Saturday, May 26, 2012

I, MALVOLIO


I, MALVOLIO

Norwich and Norfolk Festival at the Playhouse, Norwich

22.05.2012


Irving and Olivier, Sinden and Sher, Nigel Hawthorne, Simon Russell Beale – so many memorable Malvolios. But none, I'm sure, got under the skin of the steward as successfully as Tim Crouch, in a wonderful one-man-show of his own devising.
It's actually the fourth of his Shakespeare solos, with Cinna [the poet] to come later this year.
The houselights are never completely dimmed; we, the audience, are Sir Toby Belch, we represent the forces of disorder and misrule, with Malvolio the lone, sane voice of reason. And there's no shortage of latter-day cakes and ale for him to rail against – slouching, binge-drinking, inappropriate dress – the way he says "DVD" makes it sound like the distasteful work of the devil.
In the best tradition of stand-up, the innocent are singled out: reading the programme, blowing one's nose, laughing, all ruthlessly pounced upon.
"Find that funny, do you ? Is that the sort of thing you find funny ?" is his refrain, for all the world like an old-time schoolmaster.
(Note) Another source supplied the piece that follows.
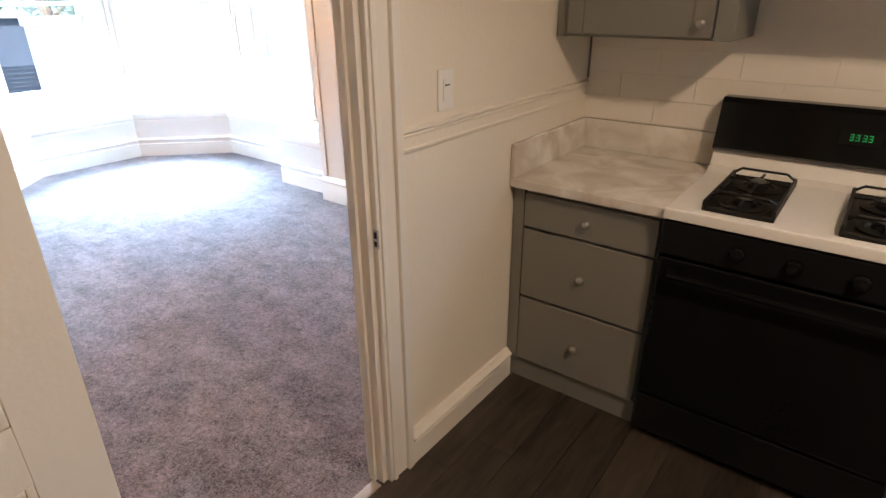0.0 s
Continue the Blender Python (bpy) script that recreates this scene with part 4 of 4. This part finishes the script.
for bx in (0.06, 0.42):
    part("drip_pan", boxes((bx - 0.1, bx + 0.1, 2.255, 2.675, 0.9155, 0.9185)), BLACK, st, "black enamel drip pan", bevel=0.001)
    g = bmesh.new()
    tube(g, [(bx - 0.096, 2.26, 0.926), (bx + 0.096, 2.26, 0.926), (bx + 0.096, 2.67, 0.926), (bx - 0.096, 2.67, 0.926)], 0.006, 6, True)
    for x in (bx - 0.096, bx + 0.096):
        for y in (2.26, 2.465, 2.67):
            tube(g, [(x, y, 0.918), (x, y, 0.944)], 0.0055, 6)
        tube(g, [(x, 2.26, 0.944), (x, 2.67, 0.944)], 0.005, 6)
    for by in (2.36, 2.57):
        for k in range(4):
            c, q = math.cos(k * math.pi / 2), math.sin(k * math.pi / 2)
            tube(g, [(bx + c * 0.096, by + q * 0.1, 0.944), (bx + c * 0.04, by + q * 0.04, 0.948), (bx + c * 0.03, by + q * 0.03, 0.94)], 0.005, 6)
        burner = part("burner", lathe(bmesh.new(), [(0.07, 0.0), (0.072, 0.006), (0.05, 0.008), (0.046, 0.004), (0.034, 0.006), (0.034, 0.018), (0.028, 0.022), (0.004, 0.024)], 24), BLACK, st, "black gas burner", smooth=True)
        burner.matrix_local = pose(bx, by, 0.919)
        part("burner_cap", lathe(bmesh.new(), [(0.022, 0.0), (0.024, 0.004), (0.018, 0.008), (0.003, 0.009)], 20), STEEL, burner, "worn shiny burner cap", smooth=True).matrix_local = pose(0, 0, 0.0245)
    for y in (2.30, 2.63):
        tube(g, [(bx - 0.09, y + 0.035, 0.944), (bx - 0.07, y + 0.02, 0.962), (bx + 0.07, y + 0.02, 0.962), (bx + 0.09, y + 0.035, 0.944)], 0.005, 6)
    part("grate", g, BLACK, st, "black wire pan grate")
pipe = thing("wall_corner_strip", pose(0, 0, 0), "thin grey strip up the kitchen corner", "trim", "", "structure")
part("strip", cyl(bmesh.new(), (KX + 0.006, KN - 0.006, 1.2), (KX + 0.006, KN - 0.006, 1.39), 0.004), GREYPAINT, pipe)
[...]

At other times he's Basil Fawlty, or the nutter on the bus – "I am not mad ..." - with Olivia's discarded letter the catalyst for a priceless rant about litter – "a godless mass of filth".
"Somewhere between comedy and pain," he advises, encouraging a lad in the second row [still wearing his school uniform] to come up on stage and kick his proffered arse. And that's the melancholy magic of this unsettling monologue: we laugh at this wretched "funny, funny man", but shift uncomfortably in our seats, knowing that laughter can easily turn to bullying and bear-baiting, as our hero is "hideously abused". Some moments are very bleak, but even the hangman's noose is testing tragi-comedy, with two more 'volunteers' up on stage, Joe to hold the rope, Lizzie poised to pull away the bentwood chair.
Crouch starts off in his grimy, fantastical, prison garb, with a red wattle under his chin and "Turkey Cock" pinned to his back. By the end he is his Puritan self again, and is cleverly "revenged on the whole pack of you".
Along the way he unpacks the mad "improbable fiction" of the plot of Twelfth Night, and explores the dark despair of lost love, the struggle between order and anarchy, and the cruel comedy of Illyria and the playhouse.